Per il proprio omonimo esordio la band bolognese sceglie vocalità sofisticate e un inconsueto, curioso congegno musicale
È il più antico strumento musicale (se così si può definire) elettronico. Si tratta del theremin: diabolico, magnetico, inquietante (non vi è alcun contatto fisico tra tale folle “macchina” e chi la suona). La sua insolita presenza in brani come l’ipnotico N. o il “liquido” Migrating Whales (vediamo davvero le balene nei loro lunghi viaggi attraverso gli oceani) giustifica da sola l’ascolto del disco.
E questo disco è l’esordio di un più che promettente e tutt’altro che inesperto gruppo bolognese: i Pristine Moods.
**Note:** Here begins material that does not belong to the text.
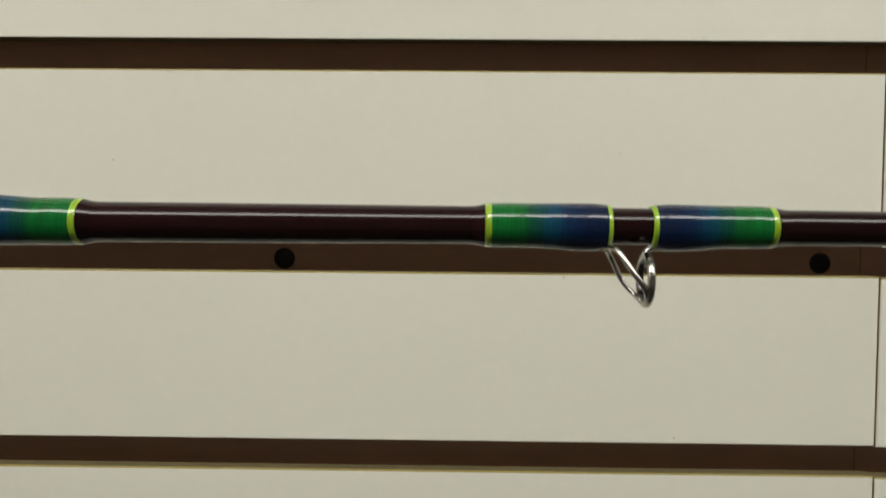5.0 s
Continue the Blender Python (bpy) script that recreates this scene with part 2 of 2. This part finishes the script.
# ---------------------------------------------------------------- slatwall
def slat_mesh(length, height):
    """A cream-faced board, x from 0 to length, front at y = 0, with softened front edges and fibreboard behind, shade
    painted into its colour.
    """
    bm = bmesh.new()
    h, r, t, lip = height / 2, 0.0006, 0.019, 0.006
    back = h - 0.004
    prof = [(t, -back), (lip, -back), (lip, -h), (r, -h), (r * 0.3, -h + r * 0.3), (0, -h + r), (0, h - r), (r * 0.3, h - r * 0.3),
            (r, h), (lip, h), (lip, back), (t, back)]
    chamfer = 0.0004
    rings = [[bm.verts.new((x, max(y, front), z)) for y, z in prof]
             for x, front in ((0.0, r), (chamfer, 0.0), (length - chamfer, 0.0), (length, r))]
    n = len(prof)
    for p, q in zip(rings, rings[1:]):
        for k in range(n):
            f = bm.faces.new((p[k], p[(k + 1) % n], q[(k + 1) % n], q[k]))
            # Top front bevel keeps the lighter board; groove and back faces are painted shaded.
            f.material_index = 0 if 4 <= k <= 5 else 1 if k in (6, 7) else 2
    for e in (rings[0], rings[-1]):
        bm.faces.new(e).material_index = 1
    return mesh_of("slat", bm, [CREAM, MDF, BOARD_SHADE], False)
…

La loro omonima opera prima, con copertina dall’indecifrabile raffigurazione, vedrà la luce il 27 marzo 2015 per l’etichetta I dischi del Minollo. Tutto nasce allorquando Matumaini (alias Laura Masi: voce, ukulele, mandolino, banjo), dopo essersi impegnata presso varie band quali Minor Swing Quintet, Elanoir, DHOS, decide di incidere il proprio repertorio di brani folk, chitarra e voce. I suoi “complici” saranno Gherardo Zauber (basso e, appunto, theremin) e il giovane Michele Venturi (voce e talentuosa chitarra acustica – si ascolti quel piccolo capolavoro di soli suoni che è RWD). Pristine Moods è un lavoro che nasce già “classico”, antimoderno, quasi volesse esorcizzare la frenesia folle della nostra epoca con del sano, vecchio country, folk o blues, mescolati a un pizzico di aristocratica raffinatezza.
Tanto per capirci, la voce e la sensibilità di Matumaini ricordano a tratti quella di Joni Mitchell, e tuttavia assumono una delicatezza e delle modulazioni personalissime. Ad esempio, ci si delizi con la splendida, aerea, Confusing; o con la seconda traccia del cd, Mandala: trasognata, nostalgica, con la perfetta fusione della voce femminile e delle sonorità musicali, è in grado di rapire l’ascoltatore, trasportandolo in un altrove indeterminato. Che, però, in ultima analisi, è la stessa vita. E, come detto all’inizio, a completare la ricercatezza e l’eleganza sofisticata un po’ retrò, c’è il theremin, peraltro utilizzato da Hollywood per alcune celeberrime colonne sonore, dai classici horror o fantascientifici all’Alfred Hitchcock di Io ti salverò (1945) e alla sequenza finale di Qualcuno volò sul nido del cuculo (1975) di Miloš Forman. A inventarlo nel 1919 fu il fisico sovietico da cui prende il nome, Lev Sergeevič Termen (francesizzato Leon Theremin, 1896-1993). Longevo, enigmatico personaggio, per di più perseguitato dallo stalinismo, e non solo: i suoi strumenti sperimentali furono più volte distrutti nel corso di misteriosi attentati, l’ultimo dei quali un anno prima della sua morte.
Infine, la spiegazione del nome della band. Si tratta di un omaggio al creativo chitarrista folk statunitense Robbie Bǎsho (1940-1986), che teorizzava l’associazione di ogni accordatura a un colore e a una sensazione. Il Pristine White è un colore/mood legato a un accordo utilizzato in alcuni brani dell’album. Ecco, quindi, la nascita dei Pristine Moods (cioè “spazi d’animo incontaminati”). Del resto, afferma la Masi, «ci piace immaginare il disco come uno di questi spazi incontaminati, come quegli audiolibri di favole che ti regalavano da bambini. Attraverso un’atmosfera fiabesca cerchiamo di tornare un po’ indietro, perché da bambini si vedono le cose in maniera più semplice e giusta e allo stesso tempo si sogna». Tanto. Come coi Pristine Moods.